**Exercise brief:**
Set down, please, exactly the lines below that run from the line with "import math" to the line with "scene.render.fps = FPS", both lines included.

**Supplied information:**
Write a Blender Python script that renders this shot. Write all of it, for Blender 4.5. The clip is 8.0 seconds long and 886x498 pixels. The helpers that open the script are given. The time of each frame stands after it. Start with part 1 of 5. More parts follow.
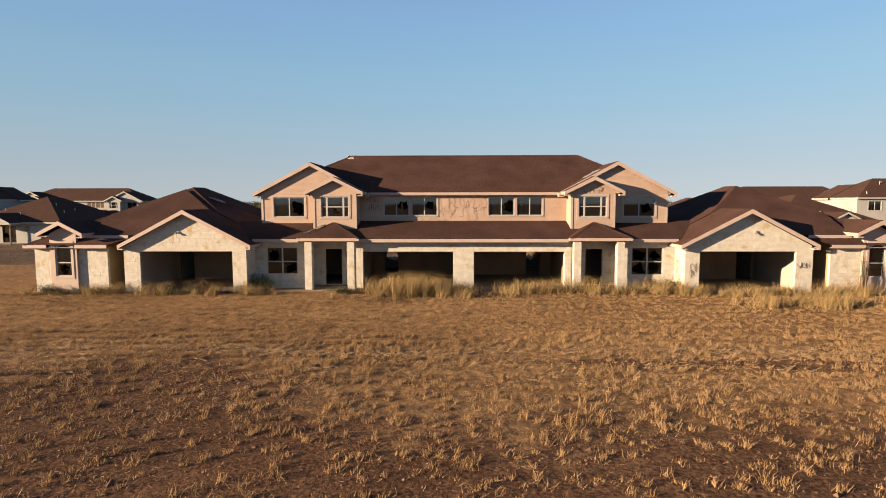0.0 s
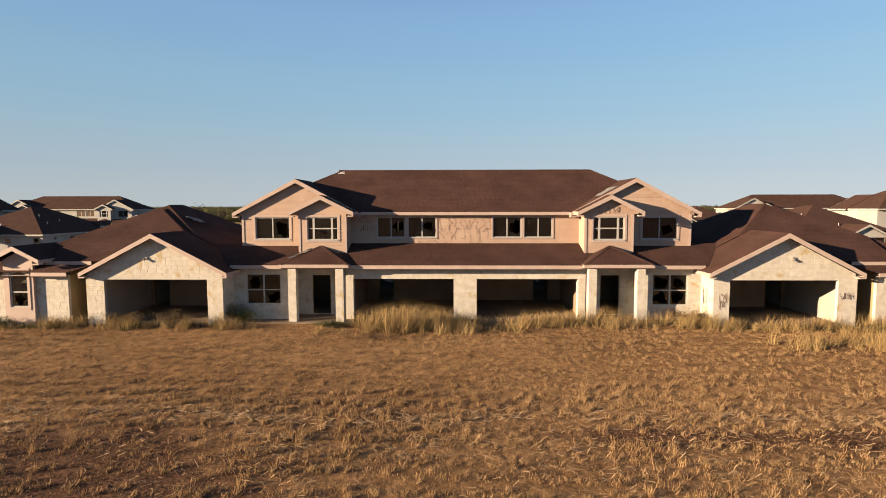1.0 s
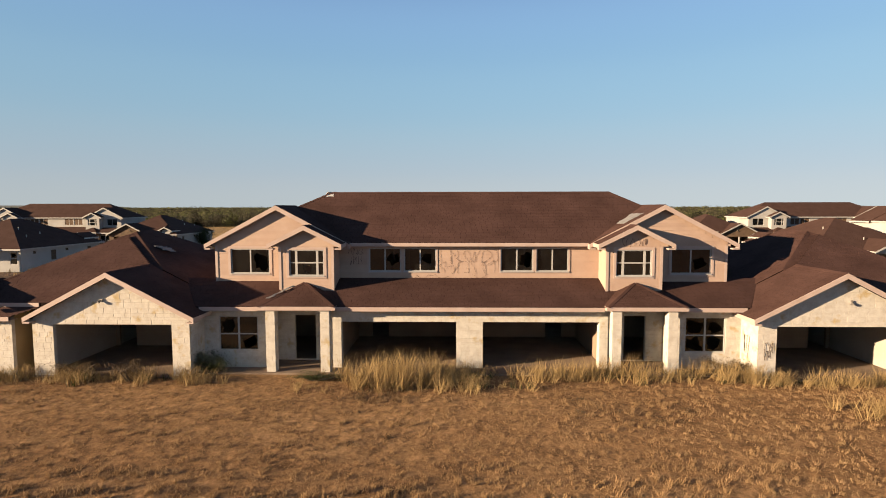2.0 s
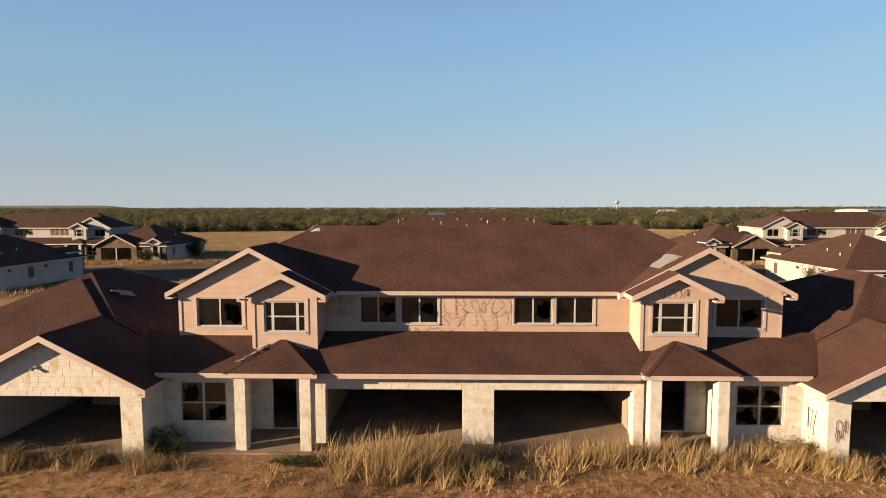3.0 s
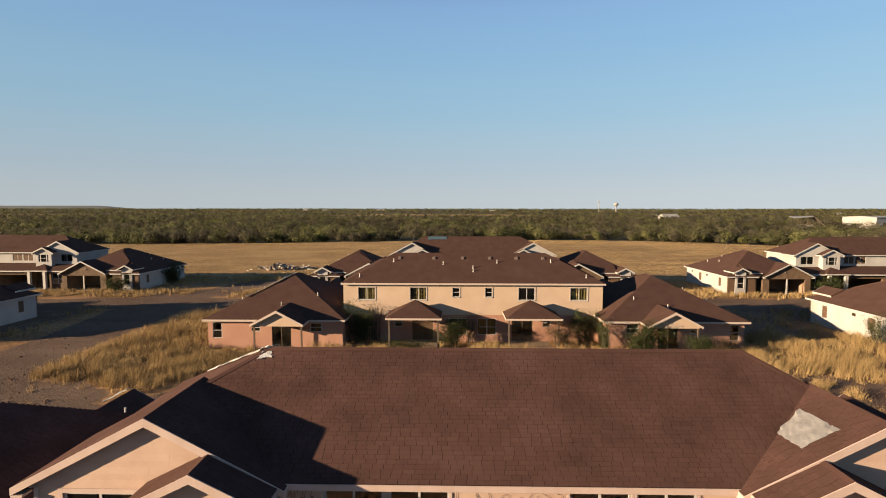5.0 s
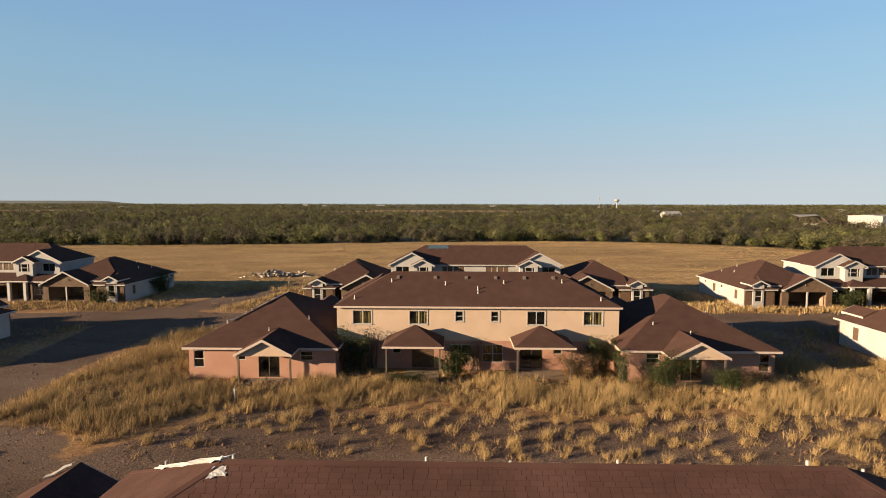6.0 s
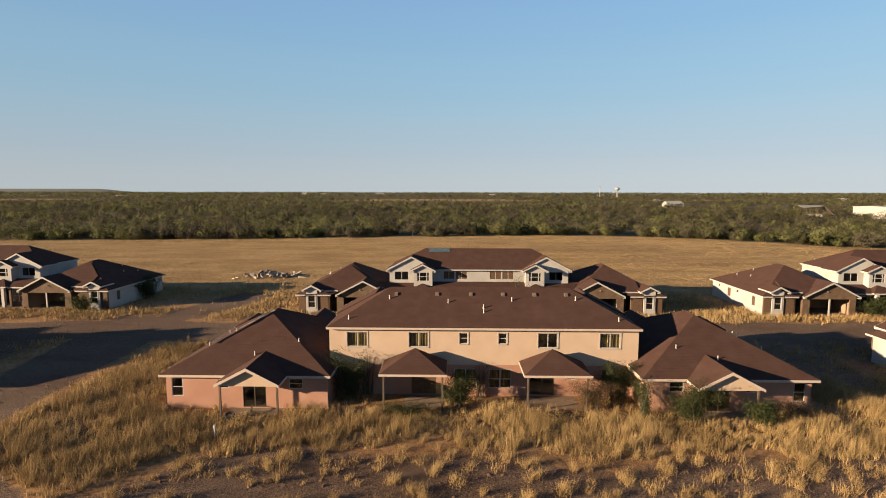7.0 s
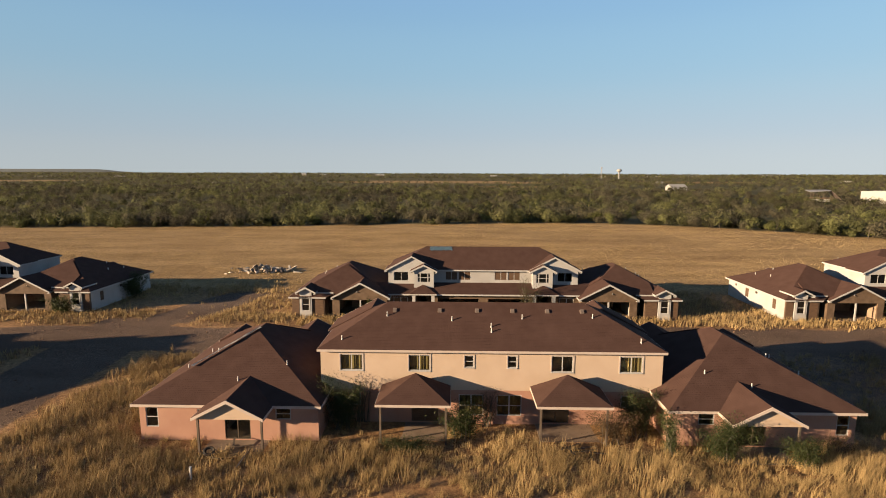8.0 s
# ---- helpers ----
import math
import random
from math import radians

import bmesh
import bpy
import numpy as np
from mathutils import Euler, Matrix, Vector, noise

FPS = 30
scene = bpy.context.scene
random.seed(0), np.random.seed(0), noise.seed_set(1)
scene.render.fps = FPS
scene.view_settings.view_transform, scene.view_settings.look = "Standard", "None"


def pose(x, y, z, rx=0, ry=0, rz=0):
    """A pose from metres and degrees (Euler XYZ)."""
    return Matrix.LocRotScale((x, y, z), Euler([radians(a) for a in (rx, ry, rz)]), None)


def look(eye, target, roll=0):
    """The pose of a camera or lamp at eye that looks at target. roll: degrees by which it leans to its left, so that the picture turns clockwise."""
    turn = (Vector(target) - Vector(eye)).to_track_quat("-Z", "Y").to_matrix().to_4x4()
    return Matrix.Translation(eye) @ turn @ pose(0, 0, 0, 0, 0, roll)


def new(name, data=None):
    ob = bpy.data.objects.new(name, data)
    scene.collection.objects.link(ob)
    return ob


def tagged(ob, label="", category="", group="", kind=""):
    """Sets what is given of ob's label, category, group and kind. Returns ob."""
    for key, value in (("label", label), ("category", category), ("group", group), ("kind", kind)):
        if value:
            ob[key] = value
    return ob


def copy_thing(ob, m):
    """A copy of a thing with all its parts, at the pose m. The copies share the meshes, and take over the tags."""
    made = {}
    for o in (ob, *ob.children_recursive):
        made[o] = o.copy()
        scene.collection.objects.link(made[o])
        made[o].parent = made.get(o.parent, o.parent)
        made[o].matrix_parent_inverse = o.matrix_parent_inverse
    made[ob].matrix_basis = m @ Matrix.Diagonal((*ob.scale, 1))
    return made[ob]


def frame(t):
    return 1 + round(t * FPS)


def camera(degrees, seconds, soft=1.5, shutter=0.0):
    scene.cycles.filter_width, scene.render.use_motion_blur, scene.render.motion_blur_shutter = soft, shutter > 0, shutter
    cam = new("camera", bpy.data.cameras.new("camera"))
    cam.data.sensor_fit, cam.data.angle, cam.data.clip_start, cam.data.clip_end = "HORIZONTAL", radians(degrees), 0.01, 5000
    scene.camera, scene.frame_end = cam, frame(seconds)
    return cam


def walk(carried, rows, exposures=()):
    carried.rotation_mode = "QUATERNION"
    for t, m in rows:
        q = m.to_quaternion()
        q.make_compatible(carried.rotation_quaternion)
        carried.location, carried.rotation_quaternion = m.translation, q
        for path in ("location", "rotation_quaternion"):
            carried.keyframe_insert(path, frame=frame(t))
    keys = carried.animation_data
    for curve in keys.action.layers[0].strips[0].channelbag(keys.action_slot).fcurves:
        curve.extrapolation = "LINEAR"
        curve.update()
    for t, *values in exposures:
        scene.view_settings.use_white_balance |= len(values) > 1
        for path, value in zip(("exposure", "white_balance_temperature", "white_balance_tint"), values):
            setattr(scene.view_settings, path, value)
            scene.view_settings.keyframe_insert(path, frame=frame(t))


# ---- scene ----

**Written solution:**
import math
import random
from math import radians

import bmesh
import bpy
import numpy as np
from mathutils import Euler, Matrix, Vector, noise

FPS = 30
scene = bpy.context.scene
random.seed(0), np.random.seed(0), noise.seed_set(1)
scene.render.fps = FPS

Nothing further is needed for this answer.